I actually do think it has gotten better. Not necessarily since Atlanta, because that’s too recent. But I do think that in the two decades that I’ve been working, there has been better reporting. I think that there has been more efforts to reach out to folks within the community. And I myself have been contacted by journalists pretty regularly. And I think that that’s a good thing, talking to people who are actually grassroots working in the community and who have really interesting stories to tell. I think it’s nice to see that they’re being reached out to. 

When it came to Atlanta, I was inundated with interview requests during that week. And that was overwhelming. But I’d never experienced that before. I was contacted by every mainstream media outlet, independent outlets, people were trying to get me to go on TV. I turned down everything in part because I wasn’t able to do any of those interview requests, and in part because I thought that there were other voices that could do it better within our community. I told them, go find other folks, because they have really interesting stories to tell. 

One of the things I want to highlight is actually NBC Asian America. It’s still a vertical of NBC News, and I think it remains the only Asian American-focused vertical and mainstream media outlet. It was for several years run by a fantastic journalist named Tracy Lee. She took it from an idea into one of the best mainstream media treatments of Asian Americans, and during her tenure as the editor they did some incredible feature writing, feature journalism, stuff like on Japanese American incarceration. Tracy is a consummate professional, and she just took that fantastic journalistic expertise that she has, and applied it to the Asian American space. It had cachet both in the mainstream world, but also within the Asian American world. And it was accessible to us, too, if we wanted to insert stories into mainstream media. 
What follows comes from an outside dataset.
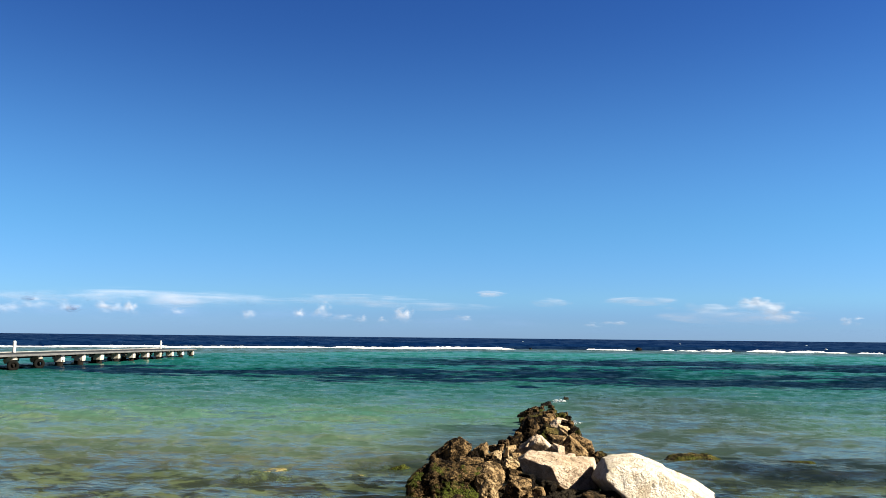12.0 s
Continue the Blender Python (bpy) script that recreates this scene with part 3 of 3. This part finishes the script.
rock(0.60, 19.66, 0.15, 0.30, 0.24, 0.42, "olive", 40, 4, "olive algae-covered rock at the jetty edge",
     planes=[(-0.35, -0.3, 0.9, 0.4), (0.9, -0.2, 0.3, 0.9), (0, -1, 0.2, 0.6), (-1, 0, 0, 1), (0, 1, 0, 0.6), (0, 0, -1, 0.6)], taper=0.0)
rock(-0.42, 19.33, 0.37, 0.58, 0.52, 0.55, "dark", 41, 6, "steep dark brown pyramid-shaped jetty rock",
     planes=[(-0.85, -0.2, 0.42, 0.62), (0.8, -0.2, 0.5, 0.7), (0.2, -0.4, 0.9, 0.8), (0.35, -0.85, 0.35, 0.55), (-0.4, -0.8, 0.35, 0.56), (0, 1, 0.3, 0.6), (0, 0, -1, 0.9), (0.1, -0.1, 1, 0.92)], rugged=0.8, taper=0.0)
rock(-0.03, 18.90, 0.34, 0.49, 0.39, 0.41, "olive", 42, 5, "brown algae-stained slab on the jetty",
     planes=[(0.4, -0.35, 0.85, 0.5), (-0.6, -0.3, 0.7, 0.6), (0.1, -0.95, 0.2, 0.6), (1, 0, 0.1, 0.9), (-1, 0, 0, 0.95), (0, 1, 0, 0.6), (0, 0, -1, 0.7)], taper=0.0)
rock(0.15, 17.48, 0.31, 0.40, 0.32, 0.32, "tan", 43, 5, "tan tilted slab on the jetty",
     planes=[(0.15, -0.3, 0.95, 0.5), (-0.5, -0.6, 0.5, 0.7), (0.4, -0.9, 0.1, 0.6), (1, 0, 0.1, 0.9), (-1, 0, 0, 0.95), (0, 1, 0, 0.6), (0, 0, -1, 0.7)], taper=0.0)
rock(0.25, 21.31, 0.28, 0.52, 0.42, 0.35, "pale", 44, 5, "pale flat-topped rock on the jetty crest",
     planes=[(0.2, -0.25, 0.95, 0.5), (-0.45, -0.2, 0.85, 0.62), (0.2, -0.95, 0, 0.6), (1, 0, 0.2, 0.9), (-1, 0, 0.2, 0.95), (0, 1, 0, 0.6), (0, 0, -1, 0.5)], rugged=0.7, taper=0.0)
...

One of the things that I felt has been a little bit disappointing in the last year or so has been that now with all this focus on anti-Asian violence, and hate crimes, we’re also seeing new attention to the Asian American community. But I think there have been a lot of mainstream outlets that, because there hasn’t been a tradition of going to the Asian American community and asking people who are within the community what’s going on, they go to the “Asian American you know,” and it has been a lot of Hollywood celebrities. It’s actually great that celebrities are trying to be politically engaged. But if you want to know the story about how folks living in Chinatown are experiencing violence, you might want to talk to the people who are organizing in Chinatown. I think it’s been a lot of going to celebrity, in part because the mainstream outlets don’t know who else to talk to.